Origen left a huge mark on biblical interpretation. He was among the first Christians to look at textual variants and compare Hebrew and Greek texts of the Bible. Through St. Jerome, his methodology entered Western Christianity, where it became the dominant approach for such important theologians as St. Augustine of Hippo. But Origen’s methods were also very controversial. From the beginning, some Christians were uncomfortable with his move past simple typologies, by which the Old Testament texts pointed to some truth in the New, to outright allegory, and thought his privileging of the spiritual meaning of texts caused him to miss the point altogether. Allegory meant that texts could, ultimately, mean whatever the interpreter wanted them to mean; even if the actual interpretations were constrained by the Rule of Faith, this was not a convincing or satisfying state of affairs for many in the Church.

This opposition was, in the fourth and fifth centuries, centered in Antioch. It’s important to note that the Antiochenes and Alexandrians shared many of the same approaches and tools. There’s often a tendency to see the Antiochenes as proto-Protestants in their hermeneutical concerns, that they defended the Bible against the over-imaginative operations of tradition, but this isn’t quite right. The real difference between the schools is that while Alexandrian interpretation emerged out of schools of philosophy, and was therefore primarily concerned with ideas and their consequences, Antiochene interpretation emerged out of schools of rhetoric, and was therefore concerned with language, and how it could be used and abused.

Antiochene interpreters used many of the same methodologies as Origen did — textual analysis and comparison, using one text to interpret another, understanding how words take on a specific meaning within the Scriptures, discussion of ambiguity and alternative readings, and so on — but to different ends. The watchwords for Antiochene exegesis were historia and theoria. Historia was the narrative presented by the text itself. It opposed allegorical interpretations of Scripture because they were detached from the narrative thrust of the text, from its historia. This could mean that allegories were unrelated to the text itself — such as some messianic interpretations of Old Testament prophecy — but could equally mean a too-close a focus on the words of a text instead of the story the words join to create (Eustathius of Antioch criticized this as a focus on onomata (’words’) instead of pragmata (’things’, ‘meanings’, ‘applications’)). In a sense, Origen could be attacked for being too literal — too dependent on the words or even letters of a text. But this insistence on returning to the story does not mean Antiochenes stopped at historia. Scripture, they insisted, had moral, ethical, and dogmatic consequences — and this is where theoria, ‘insight’ or ‘contemplation’, came in. The Antiochenes were just as committed to theological interpretations as the Alexandrians were, but they insisted that these be grounded in the historia in a way the Alexandrians did not — the two schools differed not in whether there are multiple meanings in Scripture, but in the relationship between them. In the hands of allegorists, the texts of the Scriptures could be read like dreams or myths at best, or blank slates for interpretation at worst: the text says one thing, but means another thing entirely. The Antiochene school rejected this approach, requiring that the legitimate interpretation and application of texts be grounded not just in the words of Scripture, but in the stories those words combine to tell.

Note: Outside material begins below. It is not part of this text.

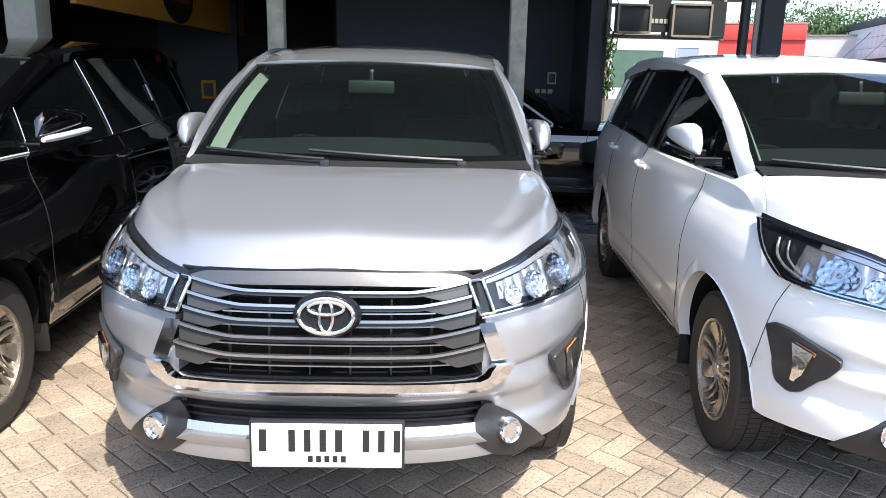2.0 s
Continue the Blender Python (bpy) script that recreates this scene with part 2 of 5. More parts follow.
def tube(pts, r, n=8, closed=False):
    """A round bar along points; r is a radius or one radius a point."""
    P = np.asarray(pts, float)
    k = len(P)
    rr = np.broadcast_to(r, (k,))
    T = np.gradient(P, axis=0) if not closed else np.roll(P, -1, 0) - np.roll(P, 1, 0)
    T /= np.maximum(np.linalg.norm(T, axis=1, keepdims=True), 1e-9)
    up = np.array([0, 0, 1.0])
    vs, fs = [], []
    A = np.cross(T[0], up if abs(T[0][2]) < 0.9 else np.array([1.0, 0, 0]))
    for i in range(k):
        A = A - T[i] * (A @ T[i])
        A /= np.linalg.norm(A)
        B = np.cross(T[i], A)
        for j in range(n):
            a = 2 * math.pi * j / n
            vs.append(P[i] + rr[i] * (math.cos(a) * A + math.sin(a) * B))
    kk = k if closed else k - 1
    for i in range(kk):
        for j in range(n):
            fs.append((i * n + j, i * n + (j + 1) % n, ((i + 1) % k) * n + (j + 1) % n, ((i + 1) % k) * n + j))
    if not closed:
        fs += [tuple(range(n))[::-1], tuple((k - 1) * n + j for j in range(n))]
    return vs, fs


def lathe(profile, n=48, axis="x"):
    """A turned shape from (radius, along) pairs about the x axis (or z)."""
    vs, fs = [], []
    k = len(profile)
    for i in range(n):
        a = 2 * math.pi * i / n
        for r, h in profile:
            vs.append((h, r * math.cos(a), r * math.sin(a)) if axis == "x" else (r * math.cos(a), r * math.sin(a), h))
    for i in range(n):
        for j in range(k - 1):
            fs.append((i * k + j, i * k + j + 1, ((i + 1) % n) * k + j + 1, ((i + 1) % n) * k + j))
    return vs, fs


def prism(poly, axis, a, b, bev=0.0):
    """A polygon drawn in the plane across an axis, pushed from a to b along it. For x: (y, z); for y: (x, z); for z: (x, y)."""
    def at(p, h):
        return {"x": (h, p[0], p[1]), "y": (p[0], h, p[1]), "z": (p[0], p[1], h)}[axis]
    n = len(poly)
    vs = [at(p, a) for p in poly] + [at(p, b) for p in poly]
    fs = [tuple(range(n)), tuple(range(2 * n - 1, n - 1, -1))] + [(i, i + n, (i + 1) % n + n, (i + 1) % n) for i in range(n)]
    if bev:
        bm = bmesh.new()
        vv = [bm.verts.new(v) for v in vs]
        for f in fs:
            bm.faces.new([vv[i] for i in f])
        bmesh.ops.bevel(bm, geom=bm.edges[:], offset=bev, segments=2, profile=0.5, affect="EDGES")
        bm.verts.index_update()
        vs, fs = [tuple(p.co) for p in bm.verts], [tuple(p.index for p in f.verts) for f in bm.faces]
        bm.free()
    return vs, fs


# ---- the three people carriers ----
# Car axes: x to the car's left, y backwards from the front axle, z up.
NOSE_W, NOSE_C, NOSE_Y, NOSE_P = 0.917, 0.2, -0.90, 2.9


def front_in(z):
    return smooth_curve([(0.25, 0.11), (0.33, 0.022), (0.41, 0.002), (0.445, 0.006), (0.495, 0.036), (0.555, 0.026), (0.582, 0.003), (0.62, 0.0), (0.75, 0.008), (0.84, 0.025), (0.92, 0.055), (0.97, 0.085), (1.05, 0.14), (1.2, 0.26)], z)


def front_side(z):
    return smooth_curve([(0.2, 0.06), (0.34, 0.030), (0.5, 0.008), (0.75, 0.0), (0.85, 0.016), (0.92, 0.042), (0.98, 0.082), (1.03, 0.122), (1.10, 0.136), (1.2, 0.17)], z)


def sculpt(x, z):
    """Folds of the bumper skin: a hollow cheek that opens outwards round the side vent, under a sharp upper fold."""
    a = np.abs(np.asarray(x, float))
    z = np.asarray(z, float)
    zu = smooth_curve([(0.44, 0.640), (0.54, 0.664), (0.61, 0.678), (0.70, 0.696), (0.82, 0.735)], a)
    zl = smooth_curve([(0.44, 0.615), (0.55, 0.606), (0.62, 0.583), (0.72, 0.492), (0.82, 0.43)], a)
    deep = smooth_curve([(0.45, 0.0), (0.52, 0.010), (0.60, 0.022), (0.70, 0.030), (0.78, 0.020), (0.84, 0.0)], a)
    u = np.clip((zu - z) / np.maximum(zu - zl, 0.004), 0, 1)
    hollow = np.where(u < 0.22, u / 0.22, (1 - u) / 0.78)
    brow = np.clip((z - zu) / 0.10, 0, 1) * np.clip((0.86 - z) / 0.08, 0, 1)
    return deep * hollow - 0.006 * brow * np.clip((a - 0.5) / 0.1, 0, 1) * np.clip((0.80 - a) / 0.1, 0, 1)


def nose_base(x, z):
    """The plain front skin of the carrier, before its folds: how far forward it stands at x across and z up."""
    a = np.clip(np.abs(x) / (NOSE_W - front_side(z)), 0, 0.9999)
    return NOSE_C - (NOSE_C - NOSE_Y - front_in(z)) * (1 - a**NOSE_P) ** (1 / NOSE_P)


def nose_y(x, z):
    return nose_base(x, z) + sculpt(x, z)


def corner_point(th, z, off=0.0):
    """A point of the front skin where it wraps round the corner: th runs from 0 at the middle to a quarter turn at the side; off stands off outwards."""
    th, z = np.broadcast_arrays(np.asarray(th, float), np.asarray(z, float))
    k = np.cos(th) ** (2 / NOSE_P)
    a = np.sin(th) ** (2 / NOSE_P)
    d = NOSE_C - NOSE_Y - front_in(z)
    w = NOSE_W - front_side(z)
    n = np.stack([a ** (NOSE_P - 1) / w, -k ** (NOSE_P - 1) / d, 0 * z], -1)
    n /= np.linalg.norm(n, axis=-1, keepdims=True)
    return np.stack([w * a, NOSE_C - d * k, z], -1) + n * np.asarray(off)[..., None]


def recess(x, z):
    """Hollows in the nose behind the grille and the lower intake."""
    def ramp(v, a, b):
        return np.clip((v - a) / (b - a), 0, 1)
    g = ramp(0.455 - np.abs(x), 0, 0.03) * ramp(z, 0.636, 0.650) * ramp(0.958 - z, 0, 0.025)
    i = ramp(0.50 - np.abs(x), 0, 0.05) * ramp(z, 0.44, 0.46) * ramp(0.55 - z, 0, 0.02)
    return 0.12 * g + 0.06 * i


def side_in(y, z):
    back = smooth_curve([(0.2, 0.06), (0.34, 0.035), (0.42, 0.012), (0.55, 0.012), (0.75, 0.0), (0.95, 0.012), (1.03, 0.022), (1.10, 0.05), (1.18, 0.085), (1.3, 0.13)], z)
    k = np.clip((np.asarray(y) - 0.1) / 1.0, 0, 1)
    k = k * k * (3 - 2 * k)
    return front_side(z) * (1 - k) + back * k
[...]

To compare the two methods, let’s quickly look at how Origen and John Chrysostom (a leading representative of the Antiochene method) handle the story of the Feeding of the Five Thousand. For Origen, all of the elements of the story are symbolic: the desert represents the spiritual condition of life without God, the loaves represent Scripture and the fish represent the Word (Cyril of Alexandria took up this interpretation but had the fish represent the humility of the fishermen among Jesus’ disciples). But, for Chrysostom, the story is far more practical: the crowd’s hunger taught the people humility, and the equal division of the food taught them temperance and charity. For the Alexandrians, each element in the story has to carry a spiritual significance — even if that meaning is not connected to the text and even if they don’t always agree on what that meaning is. But, for Chrysostom and his Antiochene counterparts, there can be an almost obtuse refusal to see spiritual meanings in texts that seem to call for them: Jesus himself interprets the feeding spiritually, and not just in the moralizing way Chrysostom does.

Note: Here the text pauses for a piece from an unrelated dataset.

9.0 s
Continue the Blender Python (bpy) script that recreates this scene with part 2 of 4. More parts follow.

If we try to map these two approaches (generalizing, of course) onto the Integral quadrant system, we see that things aren’t quite as black and white as they first appear. While allegory was accused of being highly individualistic, these individualized readings were constrained by both textual study and the Rule of Faith, which was becoming increasingly systematized through Church Councils. The Antiochene method, by contrast, has more rigour in terms of its insistence on the primacy of the text, but in trying to avoid the excesses of allegory, almost completely evacuates the upper left-hand quadrant, leaving it at risk for informative but dry and uninspiring readings.

Alexandrian Exegesis
Antiochene Exegesis

So, what might all of this have to say for us today? For me, the issue that really came to the fore in these debates is what the two schools agreed on: First, that the literal interpretation is never ‘enough’ when it comes to Scripture: in order to be sacred Scripture, a text has to mean something for us today and not just for the original audience. This may seem obvious — anyone who has ever had to teach or preach knows this — but it’s well worth stating and contemplating more. And second, holding texts to be sacred does not mean we need to be ‘precious’ with them: they can be analyzed, dissected, compared, and contrasted and this critical eye does not suggest a lack of respect or honour. But in terms of the ways the schools differed, I think we can happily take up the strengths of both as a way of avoiding the weaknesses of the other. We would do well to approach the Scriptures with the open minds and hearts and creative spirit of the Alexandrians, in order to avoid the often drab moralizing tendency of the Antiochenes. But we would do equally well to ground our spiritual applications of texts in the narrative thrust of the texts themselves with the Antiochene school, in order to avoid the at times wild flights of fancy of some of the Alexandrian excesses.